Dimskal Shipping Co. S.A. v International Transport Workers Federation [1991] 3 W.L.R. 875
Trade Dispute – Interference with contractual rights – Inducement by Defendants
Facts:
The Plaintiffs owned a vessel manned by Greeks and Filipinos when it docked at a Swedish port. An agent of I.T.F informed the plaintiff that unless their workers enter into employment contracts with their crew and the I.T.F, the vessel would be blacked. The agent demanded the employees be paid in accordance with the I.T.F pay scale and that payments be backdated. The agreements also stipulated that the association with I.T.F was completely voluntary on the part of the plaintiff.
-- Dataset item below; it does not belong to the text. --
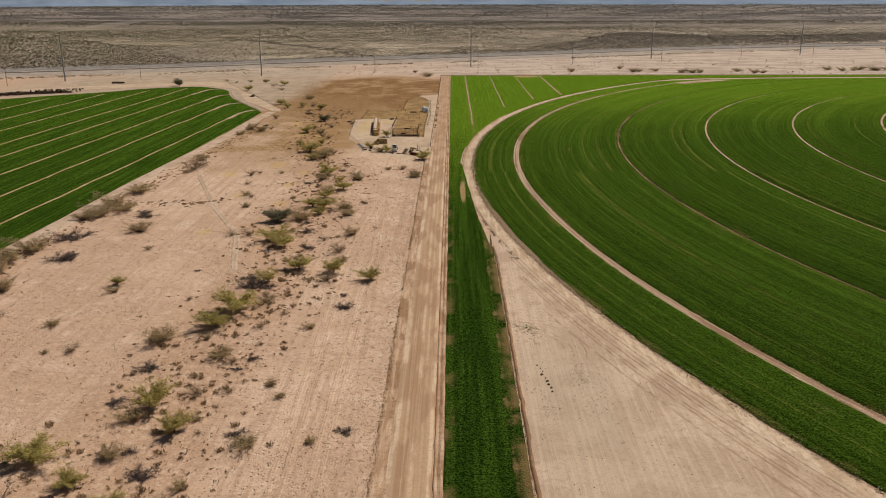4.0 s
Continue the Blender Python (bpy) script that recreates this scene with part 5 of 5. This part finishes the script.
for cx, cy, sx, sy, n in ((18.2, 190, 1.6, 1.4, 260), (20.5, 188, 2.2, 1.0, 90), (19.5, 183, 0.8, 2.0, 60), (26, 166, 1.0, 3.0, 110), (19, 155, 1.2, 4, 60), (28, 158, 3.0, 5.0, 120)):
    for i in range(n):
        weeds.append((rng.gauss(cx, sx), rng.gauss(cy, sy), 0.05, rng.uniform(0.12, 0.34)))
for i in range(60):
    t = i / 59
    weeds.append((62.0 - 1.6 * t + rng.gauss(0, 0.25), 108.5 - 9 * t, 0.05, rng.uniform(0.5, 1.0)))
spikes("fallow_weeds", weeds, leaf_material("weed_leaves", (0.12, 0.15, 0.05), (0.25, 0.27, 0.11)), "small green weeds on the fallow corner", "weeds", 9)
dark = []
for x0, y0, x1, y1, n in ((55.9, 120, 54.8, 109.8, 16), (19.0, 171, 20.6, 160, 9), (21.6, 118, 21.8, 112, 5), (46, 112, 46.4, 111, 2)):
    for i in range(n):
        t = i / (n - 1)
        dark.append((x0 + (x1 - x0) * t + rng.gauss(0, 0.12), y0 + (y1 - y0) * t, 0.05, rng.uniform(0.3, 0.6)))
for i in range(700):
    x = rng.uniform(15, 70)
    y = rng.uniform(92, 215)
    if math.hypot(x - PIVOT.x, y - PIVOT.y) > 526:
        dark.append((x, y, 0.04, rng.uniform(0.08, 0.2)))
lumps("fallow_clods", dark, plain("damp_clods", (0.16, 0.10, 0.06), 0.95, 0, 0.3, 3.0), "rows of dark damp clods on the fallow corner", "clods", 0.6)
spikes("crop_edge_weeds", spots, DULL_TUFT, "dry weeds and straggling crop along the field edge", "weeds", 5)
spots = []
tries = 0
while len(spots) < 36000 and tries < 600000:
    tries += 1
    x, y = rng.uniform(1.6, 230), rng.uniform(95, 520)
    if x > 40 + 0.62 * y:
        continue
    r = math.hypot(x - PIVOT.x, y - PIVOT.y)
    inside = (r < R_CROP - 0.4 and all(abs(r - t) > 2.0 for t in TRACKS) and y < y_top(x) - 1) or (x < 12.5 and y < 240) or (r > 527.5 and x > 1.7 and 300 < y < 792)
    if inside:
        spots.append((x, y, 0.22, rng.uniform(0.25, 0.5)))
spikes("crop_tufts", spots, GREEN_TUFT, "uneven leafy tops of the green crop", "crop", 3)
spots = []
for i in range(900):
    y = rng.uniform(478, 604)
    x = lerp_table([(478, -11.9), (531, -11.3), (604, -13.2)], y) + rng.gauss(0.3, 0.35)
    spots.append((x, y, 0.07, rng.uniform(0.2, 0.5)))
spikes("fed_hay", spots, leaf_material("fresh_hay", (0.16, 0.19, 0.07), (0.30, 0.31, 0.15)), "pale green hay spread along the feed fence", "hay", 6)
# clumps along the near foot of the railway bank, and the scrub plain behind it
spots = []
foot = beside(rail, 40)
for a, b in zip(foot, foot[1:]):
    if -700 < a.x < 1000:
        for i in range(int((b - a).length / 0.6)):
            p = a.lerp(b, rng.random()) + Vector((rng.gauss(0, 2.2), rng.gauss(0, 6.5)))
            if noise.noise((p.x * 0.02, p.y * 0.02, 1.0)) > -0.1:
                spots.append((p.x, p.y, 0.0, rng.uniform(1.0, 2.6)))
spikes("railside_scrub", spots, RAILSCRUB, "line of olive scrub along the foot of the railway bank", "scrub", 12)
THICKET = leaf_material("thicket_leaves", (0.12, 0.098, 0.07), (0.24, 0.19, 0.14))
EAST_LOW = [(0, 1125), (106, 1160), (206, 1212), (320, 1275), (473, 1375), (610, 1400), (900, 1470), (1400, 1560)]
EAST_HIGH = [(0, 1190), (100, 1240), (200, 1420), (320, 1750), (400, 1800), (480, 1640), (700, 1660), (1000, 1740), (1400, 1800)]
WEST_HIGH = [(-900, 1700), (-607, 1480), (-497, 1350), (-356, 1120), (-284, 950), (-250, 900)]
WASH_LINE = [(-440, 1594), (-344, 1470), (-256, 1366), (-201, 1270), (-135, 1143), (-85, 1103)]
FAR_WASH = [(-871, 2028), (-957, 2496), (-946, 2751), (-950, 3077)]


def thick_cover(x, y):
    """How much denser the brush grows: thickets by the railway, along washes and in the east."""
    d = 0.0
    y += 70 * noise.noise((x * 0.006, y * 0.006, 2.0)) + 40 * noise.noise((x * 0.02, y * 0.02, 6.0))
    if 0 < x < 1400 and lerp_table(EAST_LOW, x) < y < lerp_table(EAST_HIGH, x):
        d = 1.0
    if x < -250 and y < lerp_table(WEST_HIGH, x):
        d = max(d, 0.6)
    if y < lerp_table(rail_mid, x) + 150:
        d = max(d, 0.55)
    for line in (WASH_LINE, FAR_WASH):
        ys = [p[1] for p in line]
        if min(ys) < y < max(ys) and abs(x - float(np.interp(y, sorted(ys), [p[0] for p in sorted(line, key=lambda q: q[1])]))) < (14 if line is WASH_LINE else 40):
            d = max(d, 0.9)
    return d


def scrub_cover(name, count, near, far, power, mat, label, wanted):
    vs, fs = [], []
    made = 0
    while made < count:
        y = near + (far - near) * rng.random() ** power
        x = math.tan(rng.uniform(-0.60, 0.60)) * y
        if y < lerp_table(rail_mid, x) + 84:
            continue
        thick = thick_cover(x, y)
        dens = 0.7 * noise.noise((x * 0.0022, y * 0.0040, 4.0)) + 0.5 * noise.noise((x * 0.009, y * 0.014, 8.0)) + 1.3 * thick
        if (thick >= 0.7) != wanted or dens + rng.uniform(-0.5, 0.5) < -0.15:
            continue
        made += 1
        s = rng.uniform(0.5, 1.15) * (1.25 if thick > 0.5 else 1.0) * (1.0 + max(0.0, y - 1300) / 900)
        z = rough_ground(x, y)
        k = len(vs)
        for i in range(5):
            t = i * 1.2566 + rng.uniform(-0.4, 0.4)
            vs.append((x + s * math.cos(t), y + s * math.sin(t), z + s * rng.uniform(-0.1, 0.4)))
        vs.append((x + rng.uniform(-0.4, 0.4) * s, y + rng.uniform(-0.4, 0.4) * s, z + s * rng.uniform(0.6, 0.95)))
        fs.extend((k + i, k + (i + 1) % 5, k + 5) for i in range(5))
    tagged(new(name, mesh(name, vs, fs, mat)), label, "scrub", "", "stuff")


scrub_cover("scrub_plain", 68000, 880, 2600, 1.1, SCRUB, "grey-green desert scrub spread over the far plain", False)
scrub_cover("distant_scrub", 26000, 2300, 4700, 0.8, SCRUB, "faint desert scrub towards the horizon", False)
scrub_cover("scrub_thicket", 17000, 900, 1850, 0.9, THICKET, "dark dense thickets along washes on the far plain", True)
spots = []
for t in np.linspace(0, 1, 900):
    p = Vector((-470 + 184 * t, 530 + 134 * t))
    spots.append((p.x + rng.gauss(0, 3), p.y + rng.gauss(0, 3), rng.uniform(0.3, 2.4), rng.uniform(0.6, 1.6)))
lumps("compost_clods", spots, HEAP, "dark lumps on the compost heap", "compost", 0.7)
spots = [(x, y, rough_ground(x, y), rng.uniform(0.4, 1.3)) for x, y in ((rng.uniform(-320, 520), rng.uniform(806, 1010)) for _ in range(900)) if y < 0.47 * x + 960 and y > 806]
lumps("sand_scrub", spots, SCRUB, "small dark scrub dots on pale sand", "scrub", 0.6)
The plaintiff orally agreed but failed to comply with the demands resulting in the vessel being blackened, so they signed. The Plaintiffs then brought action for duress, seeking damages for the torts of intimidation and interference with contractual rights. The I.T.F’s actions were lawful under Swedish law so they sought damages for a breach of contract.
Issues:
Whether duress was the reason that the Plaintiffs had breached their contractual duties and whether there was duress under English law.
Held:
The appeal by I.T.F was dismissed. The law governing the contract was found to be English law and Swedish law. Dimskal’s default in payment could be due to the duress that I.T.F put them under, as there was nothing in English law that said that the blacking of a ship did not amount to duress. Thus, although the laws of the country apply to all persons as far as criminal activity is concerned, it does not apply to contract law where a party is entitled to rely on the law of their own country, unless otherwise specified.
Updated 19 March 2026
This case summary accurately reflects the decision in Dimskal Shipping Co SA v International Transport Workers Federation [1992] 2 AC 152 (the House of Lords decision, which is the authoritative report; the article cites the Court of Appeal reference [1991] 3 WLR 875). The House of Lords upheld the conclusion that the contracts were governed by English law and that the ITF’s conduct, though lawful in Sweden, could constitute economic duress under English law, entitling Dimskal to recover monies paid under the agreements. The core legal principles discussed — economic duress, the relevance of the governing law of the contract, and the inapplicability of the lex loci actus to questions of contractual validity — remain good law. The article does not materially misstate the outcome, though readers should note the definitive judgment is the House of Lords decision rather than the Court of Appeal. There have been no subsequent statutory or judicial developments that would undermine the principles set out here, and economic duress remains a well-established doctrine in English contract law. Students should refer to the House of Lords report for authoritative citation.